We find this man, armed with an illegal commission, undertaking an enterprise which he has since said was perilous, which proved to be perilous, and in which, as he has told us himself, the existence of the British empire in India was involved. The talisman, (your Lordships will remember his use of the word,) that charm which kept all India in order, which kept mighty and warlike nations under the government of a few Englishmen, would, I verily believe, have been broken forever, if he, or any other Governor-General, good or bad, had been killed. Infinite mischiefs would have followed such an event. The situation in which he placed himself, by his own misconduct, was pregnant with danger; and he put himself in the way of that danger without having any armed force worth mentioning, although he has acknowledged that Cheyt Sing had then an immense force. In fact, the demand of two thousand cavalry proves that he considered the Rajah's army to be formidable; yet, notwithstanding this, with four companies of sepoys, poorly armed and ill provisioned, he went to invade that fine country, and to force from its sovereign a sum of money, the payment of which he had reason to think would be resisted. He thus rashly hazarded his own being and the being of all his people.

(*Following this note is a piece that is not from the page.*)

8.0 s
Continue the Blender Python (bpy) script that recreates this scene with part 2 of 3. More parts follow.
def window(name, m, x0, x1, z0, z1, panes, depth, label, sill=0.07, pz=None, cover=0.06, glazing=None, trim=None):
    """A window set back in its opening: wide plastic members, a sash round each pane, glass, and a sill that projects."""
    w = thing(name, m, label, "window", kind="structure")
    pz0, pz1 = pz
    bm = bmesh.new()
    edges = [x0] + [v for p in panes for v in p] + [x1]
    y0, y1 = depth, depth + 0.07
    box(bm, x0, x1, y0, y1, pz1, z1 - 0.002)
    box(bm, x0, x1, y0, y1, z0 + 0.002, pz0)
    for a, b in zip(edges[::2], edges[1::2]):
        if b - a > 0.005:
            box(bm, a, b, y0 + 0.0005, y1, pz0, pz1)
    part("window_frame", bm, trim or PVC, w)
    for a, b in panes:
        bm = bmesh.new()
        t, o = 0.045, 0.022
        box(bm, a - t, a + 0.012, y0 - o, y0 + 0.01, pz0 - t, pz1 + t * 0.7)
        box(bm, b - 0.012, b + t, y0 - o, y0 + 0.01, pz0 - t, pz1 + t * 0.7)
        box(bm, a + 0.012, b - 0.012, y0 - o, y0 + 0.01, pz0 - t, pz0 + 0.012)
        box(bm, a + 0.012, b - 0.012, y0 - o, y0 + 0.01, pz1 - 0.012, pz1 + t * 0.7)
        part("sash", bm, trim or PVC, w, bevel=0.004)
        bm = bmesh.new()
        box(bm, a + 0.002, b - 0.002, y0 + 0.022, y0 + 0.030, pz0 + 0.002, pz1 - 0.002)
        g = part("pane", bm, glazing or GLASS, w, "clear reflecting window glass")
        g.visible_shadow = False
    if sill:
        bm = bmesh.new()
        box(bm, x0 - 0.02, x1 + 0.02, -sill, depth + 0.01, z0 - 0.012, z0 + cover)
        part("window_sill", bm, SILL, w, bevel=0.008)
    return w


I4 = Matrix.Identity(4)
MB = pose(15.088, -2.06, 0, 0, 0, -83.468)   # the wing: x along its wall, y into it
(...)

"But," says he, "I did not imagine the Rajah intended to go into rebellion, and therefore went unarmed." Why, then, was his presence necessary? Why did he not send an order from Calcutta for the payment of the money? But what did he do, when he got there? "I was alarmed," says he; "for the Rajah surrounded my budgero with two thousand men: that indicated a hostile disposition." Well, if he did so, what precaution did Mr. Hastings take for his own safety? Why, none, my Lords, none. He must therefore have been either a madman, a fool, or a determined declarer of falsehood. Either he thought there was no danger, and therefore no occasion for providing against it, or he was the worst of governors, the most culpably improvident of his personal safety, of the lives of his officers and men, and of his country's honor.